Mesmo assim, a profissão tem lugar decisivo na prevenção de doenças, no primeiro contato com serviços de saúde e nos tratamentos de longa duração, acolhendo grupos vulneráveis que outros profissionais têm dificuldade de alcançar.
É justo e necessário remunerar dignamente a enfermagem, porém o Congresso amarrou o piso aprovado a fontes de financiamento ainda inexistentes.
O fato remete a uma tradição embusteira. Políticos costumam se reeleger inaugurando unidades de saúde, mesmo sabendo que não haverá de onde tirar recursos para os equipamentos e a contratação de pessoal.
Tão logo surgiu a nova lei, o oportunismo viralizou.
Santas Casas aproveitam para embutir, na conta do piso da enfermagem, um socorro adicional à eterna pindaíba dos hospitais filantrópicos mal geridos.
Hospitais privados ameaçam repassar o novo custo aos planos de saúde que, por sua vez, ameaçam levar o valor às mensalidades dos usuários.
Chantagista, o líder do governo na Câmara, Ricardo Barros, busca condicionar o maior salário da enfermagem à legalização do jogo do bicho e outros jogos de azar.

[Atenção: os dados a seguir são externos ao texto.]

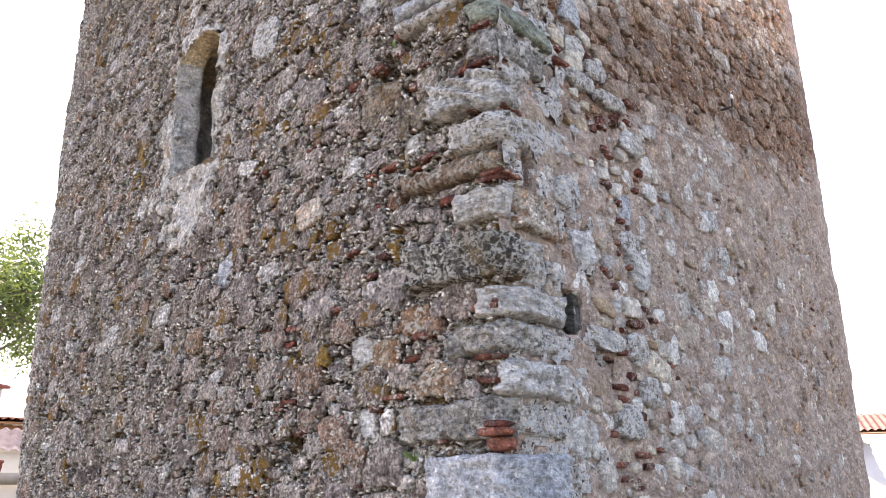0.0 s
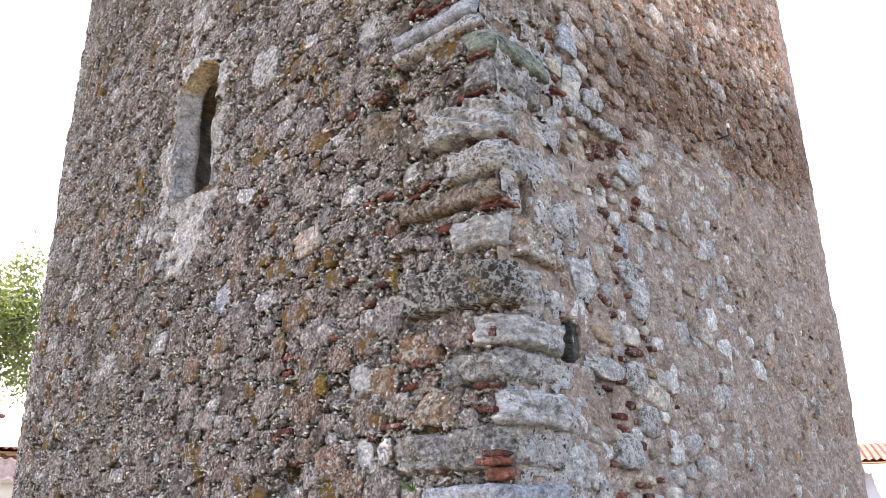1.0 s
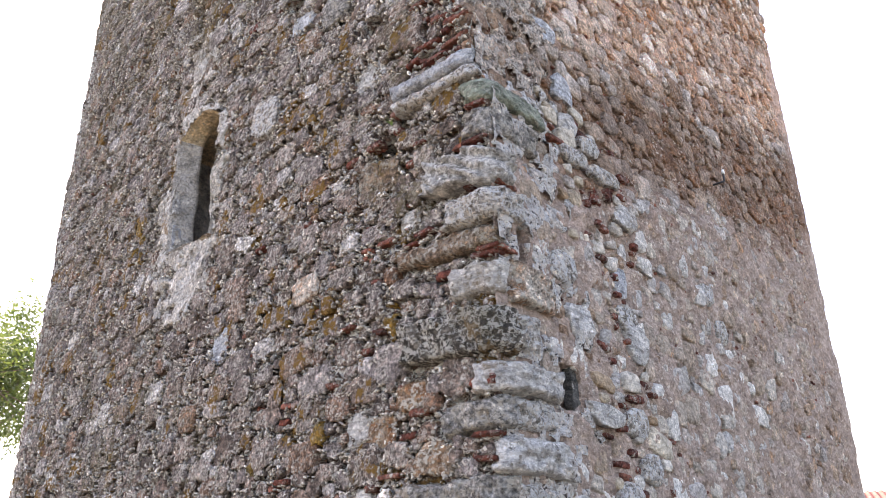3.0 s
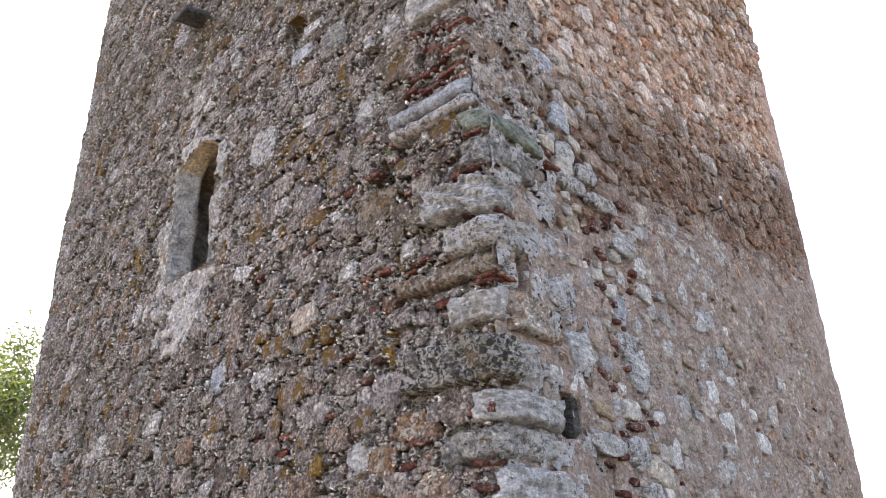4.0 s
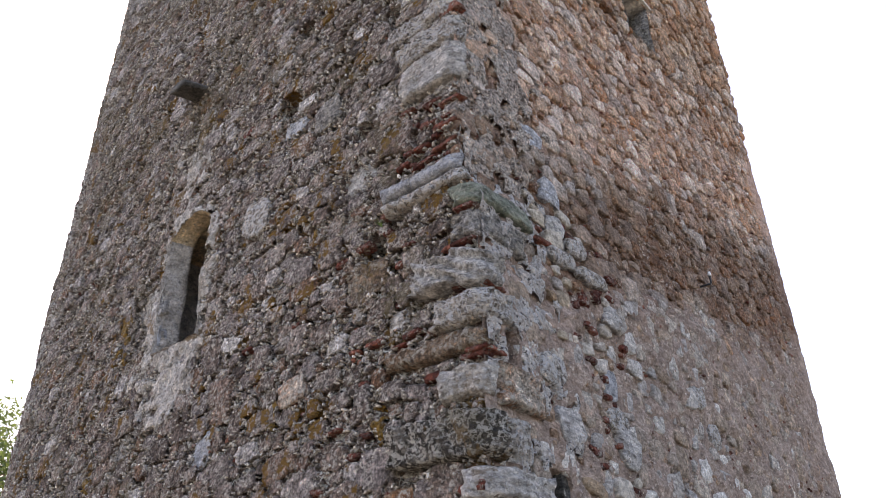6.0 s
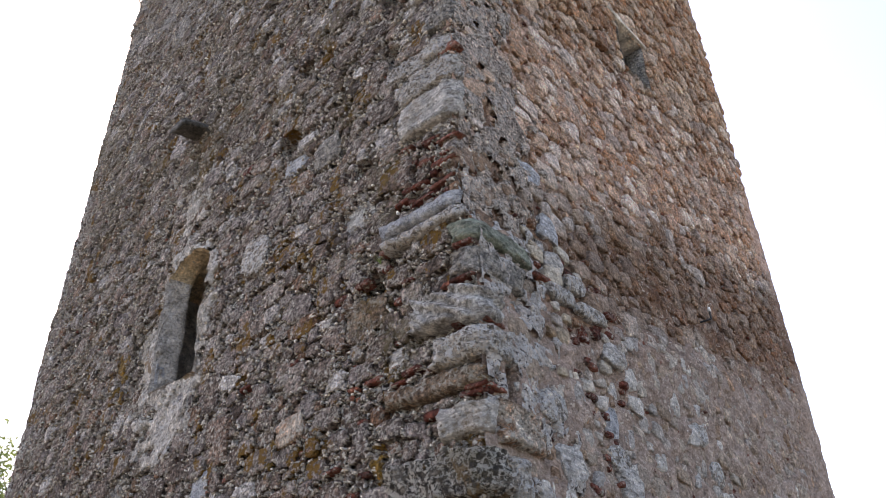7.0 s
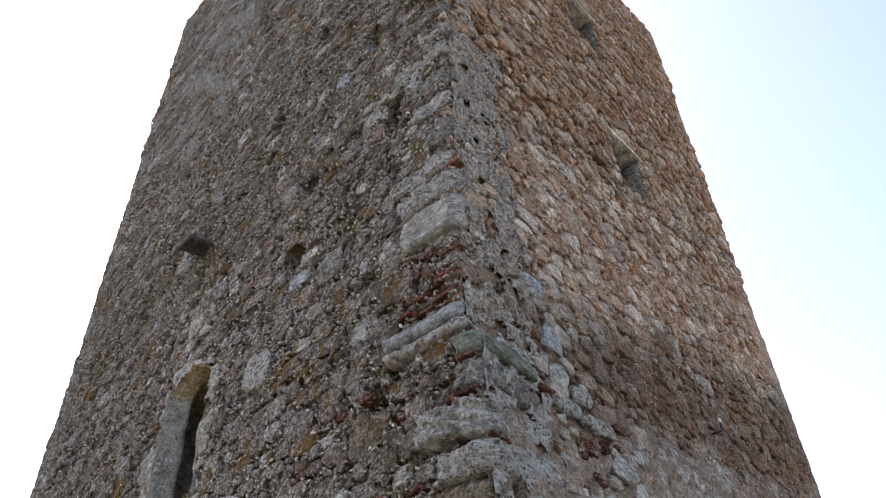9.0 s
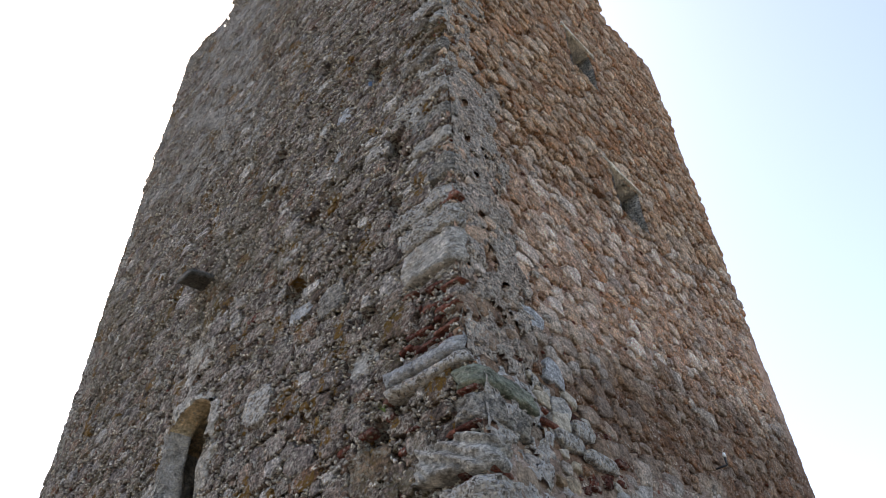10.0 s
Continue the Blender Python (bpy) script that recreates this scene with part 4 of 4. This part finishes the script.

O presidente do Senado, Rodrigo Pacheco, aproveita para agradar o setor da mineração, aniquilando a ideia, ventilada por alguns, de bancar o piso com o aumento da Compensação Financeira pela Exploração de Recursos Minerais (CFEM).
A necessidade de uma lei complementar, para criar o suposto fundo de R$ 16 bilhões ao ano, e de uma emenda à Constituição, para dar garantia jurídica ao piso, pode empurrar o desfecho para 2023 em diante.
Vale lembrar a peleja dos agentes comunitários de saúde, que tiveram o piso salarial estipulado em lei, no governo Dilma, e suas atribuições profissionais sancionadas por Temer. Até hoje são incertos, e sem reajustes garantidos, os recursos complementares da União, repassados aos municípios para o cumprimento da legislação.
A diferença é que, em ano eleitoral, o apoio da enfermagem é disputado por candidatos a deputado federal e senadores, que tentam extrair votos desse grande contingente de eleitores e influenciadores.
Na tramitação da lei, autorias e méritos foram diluídos entre políticos governistas e da oposição. Mas como nada passa na Câmara sem a bênção de Arthur Lira, e como cabe a Bolsonaro sancionar, fica difícil saber quem levará maior vantagem no final.
Agora que o impulso original de Bolsonaro pelo golpismo tomou forma, é preciso agitar o vento para evitar a tempestade.
Pouco foi dito sobre saúde no lançamento da pré-candidatura de Lula e Alckmin, quando a união de diferentes e a retórica calculada se apresentaram para enfrentar a ameaça maior.
A advertência “pode ter golpe” agiliza coalizões, mas também é o caminho mais curto para evitar o debate de outros temas nacionais.
Não se pode compreender um sistema complexo, como o da saúde, sem fazer o esforço de decompô-lo em suas partículas elementares.
Cada uma das profissões da saúde, não só a enfermagem, merece salário e condições de trabalho decentes.
O SUS universal é mera aspiração, o financiamento público é insuficiente e inexiste uma política nacional de recursos humanos para a saúde.
Movimentos centrífugos das partes, ainda que positivos, sinalizam o predomínio do menosprezo pelo todo.